Ziel der Tagung ist es, den aktuellen Stand der Forschung zur multimedialen Edition von Filmmusik zu diskutieren, weiterführende Impulse zu geben und innovative Modelle zu entwickeln. Dabei soll auch die Frage erörtert werden, wie sich multimediale Werke und multimediale Editionen wechselseitig beeinflussen.

Programm

Freitag, 22. November 2024

Goethe-Universität Frankfurt am Main || Uni-Campus Westend || NG 731

Kaffeepause

Samstag, 23. November 2024

Goethe-Universität Frankfurt am Main || Uni-Campus Westend || IG 311

Kaffeepause

Mittagspause

Kaffeepause

16:15–17:15 Roundtable

Dennis Friedl, Tessa Gengnagel, Oliver Huck, Andreas Münzmay, Dennis Ried, Ben Winters

Abstracts

Keynote

Ben Winters

Reflections on the Multimedia Film-Score Edition and the Textual Instability of Film

In this paper, I reflect on the challenges and opportunities offered by the film-score edition and consider some of the ontological issues that are raised by the prospect of the multimedia edition. In its promise to position musical sources in relation to their surrounding audiovisual contexts, the multimedia edition is forced to address what I term the ‘textual instability’ of film as a medium; that far from being a fixed audiovisual object, around which multiple manuscript musical sources might be gathered, film can frequently exist in multiple released variants that may directly affect the musical component heard. These variants can appear as a result of historical distribution practices such as cinematic rereleases or telecine processes that transfer film to video for the purposes of television broadcast; however, variants can also arise due to the near simultaneous release of movies in different film gauges and with alternate sound mixes. In considering the music and sound variants encountered in 35mm and 70mm prints of The Empire Strikes Back (dir. Irvin Kershner, 1980) alongside its early home-entertainment release on Super 8 film, I suggest that any multimedia edition of a film score needs not only to acknowledge the ‘multitext’ of musical sources but also to recognise film’s inherent materiality and its ontological complexity as an aesthetic object with sometimes competing authorial claims.

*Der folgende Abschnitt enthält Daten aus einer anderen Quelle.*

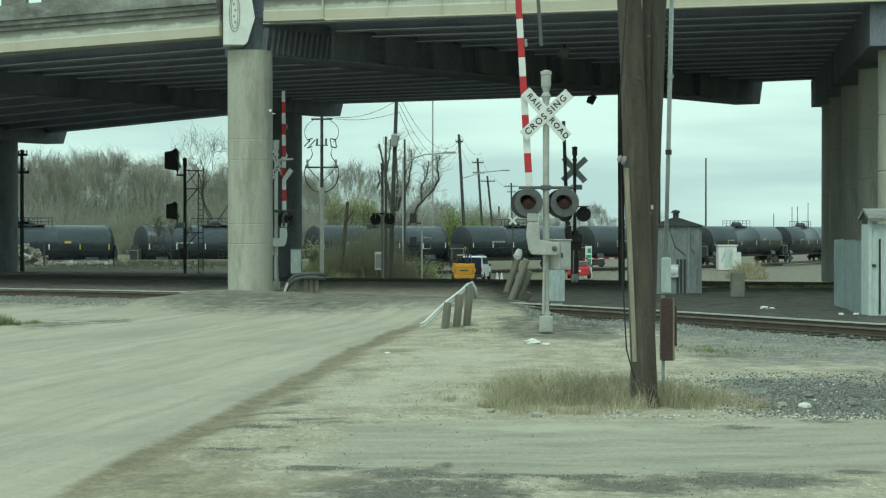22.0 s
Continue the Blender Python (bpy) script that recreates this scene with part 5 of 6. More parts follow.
bar = thing("barrier_arm", pose(13.9, 150.0, -1.95), "lowered red and white barrier arm on a short post", "barrier")
part("post", box(0.3, 0.3, 1.9, (0, 0, 0.95), bevel=0.03), ALU_PAINT, bar)
for k in range(7):
    part("band", box(0.4, 0.05, 0.07, (-0.35 - 0.4 * k, -0.1, 1.93 - 0.006 * k)), WHITE if k % 2 else RED, bar)
xs_ = thing("crossbuck_sign", pose(5.45, 150.0, -1.95), "far small white crossbuck on a thin post", "sign")
part("post", rod((0, 0, 0), (0, 0, 5.0), 0.035, seg=8), DARK_STEEL, xs_)
for a_ in (45, -45):
    part("blade", box(0.8, 0.02, 0.16, (0, -0.07 - 0.0004 * a_, 4.85), turn=(0, a_, 0)), WHITE, xs_)
rf = part("reflector_disc", lathe([(0.05, 0), (0.05, 0.02)], 12, None, pose(-5.8, 64.55, 6.15, 90, 0, 0)), WHITE)
tagged(rf, "tiny white reflector beside the concrete column", "reflector")

# ---- railway signal with ladder ----
rs = thing("railway_signal", pose(-14.1, 105.0, -0.95), "dark railway signal mast with two hooded heads and ladder", "railway signal")
part("mast", rod((0, 0, 0), (0, 0, 6.95), 0.1, 0.085, seg=14), DARK_STEEL, rs)
part("mast_top", lathe([(0.12, 6.6), (0.12, 7.0), (0.05, 7.05)], 12), DARK_STEEL, rs)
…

Axel Berndt & Andreas Münzmay

Digitale Interpretationsedition und Filmmusikedition als multimodale Schwestern – Gemeinsame Herausforderungen und Lösungsansätze

Im Bereich der Digitalen Musikphilologie sind derzeit innovative Aktivitäten insbesondere dort zu beobachten, wo Musik in ihrer klingenden Modalität ins Spiel kommt. Dies ist kein Zufall, sondern dem methodischen und forschungspragmatischen Umstand geschuldet, dass erst in digitalen Editionsumgebungen cross-modale bzw. multimodale Editionen möglich geworden sind, die nicht mehr notwendig nur innerhalb der Grenzen der traditionelle (Noten-)Schriftlichkeit operieren müssen. Im Gegenteil wird gerade auch klangschriftliche (phonographische) Musiküberlieferung philologischen Methoden, also der kritischen Edition und Annotation zugänglich (Münzmay/Siegert 2019). Im Vortrag stellen wir zunächst unser Konzept einer Digitalen Interpretationsedition vor und demonstrieren anhand erster Prototypen Arbeitsprozesse und das grundlegende Datenmodell, welches notenschriftliche und phonographische Quellen (d. h. konkret: Aufführungsmaterial und die mithilfe dieses Aufführungsmaterials erarbeitete Audioproduktion) auf gleicher Ebene zum Editionsgegenstand macht und miteinander in Verbindung stellt.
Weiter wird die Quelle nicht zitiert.